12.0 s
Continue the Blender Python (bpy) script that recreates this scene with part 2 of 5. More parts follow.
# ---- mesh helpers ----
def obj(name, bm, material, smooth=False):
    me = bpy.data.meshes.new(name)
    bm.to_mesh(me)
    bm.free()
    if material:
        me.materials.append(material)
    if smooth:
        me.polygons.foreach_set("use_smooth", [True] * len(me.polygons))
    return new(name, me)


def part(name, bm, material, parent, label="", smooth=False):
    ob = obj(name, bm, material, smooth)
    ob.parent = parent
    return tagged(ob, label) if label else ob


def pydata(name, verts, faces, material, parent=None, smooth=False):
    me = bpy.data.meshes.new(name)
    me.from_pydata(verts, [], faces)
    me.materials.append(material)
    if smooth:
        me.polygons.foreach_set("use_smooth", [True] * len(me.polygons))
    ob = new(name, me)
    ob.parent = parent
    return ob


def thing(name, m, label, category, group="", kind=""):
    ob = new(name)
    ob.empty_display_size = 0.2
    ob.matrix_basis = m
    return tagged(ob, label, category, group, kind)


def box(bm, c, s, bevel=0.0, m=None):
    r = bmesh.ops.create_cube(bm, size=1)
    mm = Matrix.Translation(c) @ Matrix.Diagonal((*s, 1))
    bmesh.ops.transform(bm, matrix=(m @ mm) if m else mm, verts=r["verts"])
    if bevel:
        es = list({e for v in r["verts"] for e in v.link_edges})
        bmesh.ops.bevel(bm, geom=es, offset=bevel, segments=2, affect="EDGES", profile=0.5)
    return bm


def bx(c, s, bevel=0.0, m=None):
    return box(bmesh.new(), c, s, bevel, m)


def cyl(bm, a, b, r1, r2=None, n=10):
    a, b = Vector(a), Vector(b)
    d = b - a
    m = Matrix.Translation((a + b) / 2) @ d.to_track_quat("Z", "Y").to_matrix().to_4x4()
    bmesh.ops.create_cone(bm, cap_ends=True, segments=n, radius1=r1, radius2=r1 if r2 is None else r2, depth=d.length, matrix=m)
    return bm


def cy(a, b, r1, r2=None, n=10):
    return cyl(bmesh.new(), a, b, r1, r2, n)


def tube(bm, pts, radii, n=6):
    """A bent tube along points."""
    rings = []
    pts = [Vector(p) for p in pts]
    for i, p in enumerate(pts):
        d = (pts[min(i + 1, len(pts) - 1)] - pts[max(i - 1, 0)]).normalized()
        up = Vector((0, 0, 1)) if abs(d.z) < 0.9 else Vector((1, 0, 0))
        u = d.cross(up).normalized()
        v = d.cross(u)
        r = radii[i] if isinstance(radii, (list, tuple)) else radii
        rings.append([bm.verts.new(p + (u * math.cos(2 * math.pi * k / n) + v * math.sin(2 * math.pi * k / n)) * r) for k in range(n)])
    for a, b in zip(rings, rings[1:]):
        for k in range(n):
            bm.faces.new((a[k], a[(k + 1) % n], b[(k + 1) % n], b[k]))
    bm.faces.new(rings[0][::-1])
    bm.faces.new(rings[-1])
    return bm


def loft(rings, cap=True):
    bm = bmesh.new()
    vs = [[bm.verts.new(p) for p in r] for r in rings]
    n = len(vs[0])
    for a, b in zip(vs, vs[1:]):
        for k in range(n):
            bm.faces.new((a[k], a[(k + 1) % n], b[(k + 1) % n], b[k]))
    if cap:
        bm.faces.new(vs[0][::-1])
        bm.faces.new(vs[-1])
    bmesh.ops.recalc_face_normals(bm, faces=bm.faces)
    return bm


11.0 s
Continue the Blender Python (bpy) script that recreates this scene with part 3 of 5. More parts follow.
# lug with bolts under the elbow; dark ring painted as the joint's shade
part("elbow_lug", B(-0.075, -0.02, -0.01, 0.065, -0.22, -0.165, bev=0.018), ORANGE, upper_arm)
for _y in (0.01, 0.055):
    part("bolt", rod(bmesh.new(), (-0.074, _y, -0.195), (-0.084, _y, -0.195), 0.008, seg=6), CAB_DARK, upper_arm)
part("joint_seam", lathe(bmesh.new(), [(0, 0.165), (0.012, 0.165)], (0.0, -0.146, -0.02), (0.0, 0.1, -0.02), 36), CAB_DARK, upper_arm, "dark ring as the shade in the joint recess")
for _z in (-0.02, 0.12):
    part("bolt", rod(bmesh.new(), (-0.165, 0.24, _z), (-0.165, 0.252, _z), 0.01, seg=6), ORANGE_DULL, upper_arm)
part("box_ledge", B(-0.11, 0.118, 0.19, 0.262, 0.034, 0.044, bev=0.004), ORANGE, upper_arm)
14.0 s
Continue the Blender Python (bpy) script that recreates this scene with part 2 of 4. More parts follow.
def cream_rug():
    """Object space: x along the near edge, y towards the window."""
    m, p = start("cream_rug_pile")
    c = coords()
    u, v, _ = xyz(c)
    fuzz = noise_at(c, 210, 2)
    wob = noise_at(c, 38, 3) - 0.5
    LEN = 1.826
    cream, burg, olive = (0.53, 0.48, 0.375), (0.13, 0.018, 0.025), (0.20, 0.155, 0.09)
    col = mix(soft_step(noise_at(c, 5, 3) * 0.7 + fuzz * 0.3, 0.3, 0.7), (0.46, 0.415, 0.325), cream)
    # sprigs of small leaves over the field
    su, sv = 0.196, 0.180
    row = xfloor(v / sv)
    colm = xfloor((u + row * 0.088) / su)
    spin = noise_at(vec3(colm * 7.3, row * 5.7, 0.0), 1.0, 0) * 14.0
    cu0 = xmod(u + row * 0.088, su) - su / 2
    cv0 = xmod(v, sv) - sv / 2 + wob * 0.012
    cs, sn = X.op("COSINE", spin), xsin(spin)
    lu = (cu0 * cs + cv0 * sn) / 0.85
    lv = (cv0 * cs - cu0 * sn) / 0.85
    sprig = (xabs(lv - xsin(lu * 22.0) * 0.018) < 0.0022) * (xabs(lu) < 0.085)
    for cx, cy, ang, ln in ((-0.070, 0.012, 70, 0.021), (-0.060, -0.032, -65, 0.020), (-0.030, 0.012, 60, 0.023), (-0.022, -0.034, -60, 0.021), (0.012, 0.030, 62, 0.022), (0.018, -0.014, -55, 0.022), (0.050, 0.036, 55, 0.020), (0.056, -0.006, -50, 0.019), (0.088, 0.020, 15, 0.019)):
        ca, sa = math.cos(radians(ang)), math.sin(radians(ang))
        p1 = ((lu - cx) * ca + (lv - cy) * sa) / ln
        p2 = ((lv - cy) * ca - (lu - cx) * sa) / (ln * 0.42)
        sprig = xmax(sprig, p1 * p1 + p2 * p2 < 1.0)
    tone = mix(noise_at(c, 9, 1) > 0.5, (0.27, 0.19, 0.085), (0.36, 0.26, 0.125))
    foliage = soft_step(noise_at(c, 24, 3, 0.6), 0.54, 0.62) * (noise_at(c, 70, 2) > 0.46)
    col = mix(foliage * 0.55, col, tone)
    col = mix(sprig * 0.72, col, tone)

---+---

Write out, unaltered, the lines from the opening of the listing through the line that includes "return tagged(ob, label) if label else ob".

*Task result*:
12.0 s
Continue the Blender Python (bpy) script that recreates this scene with part 2 of 5. More parts follow.
# ---- mesh helpers ----
def obj(name, bm, material, smooth=False):
    me = bpy.data.meshes.new(name)
    bm.to_mesh(me)
    bm.free()
    if material:
        me.materials.append(material)
    if smooth:
        me.polygons.foreach_set("use_smooth", [True] * len(me.polygons))
    return new(name, me)


def part(name, bm, material, parent, label="", smooth=False):
    ob = obj(name, bm, material, smooth)
    ob.parent = parent
    return tagged(ob, label) if label else ob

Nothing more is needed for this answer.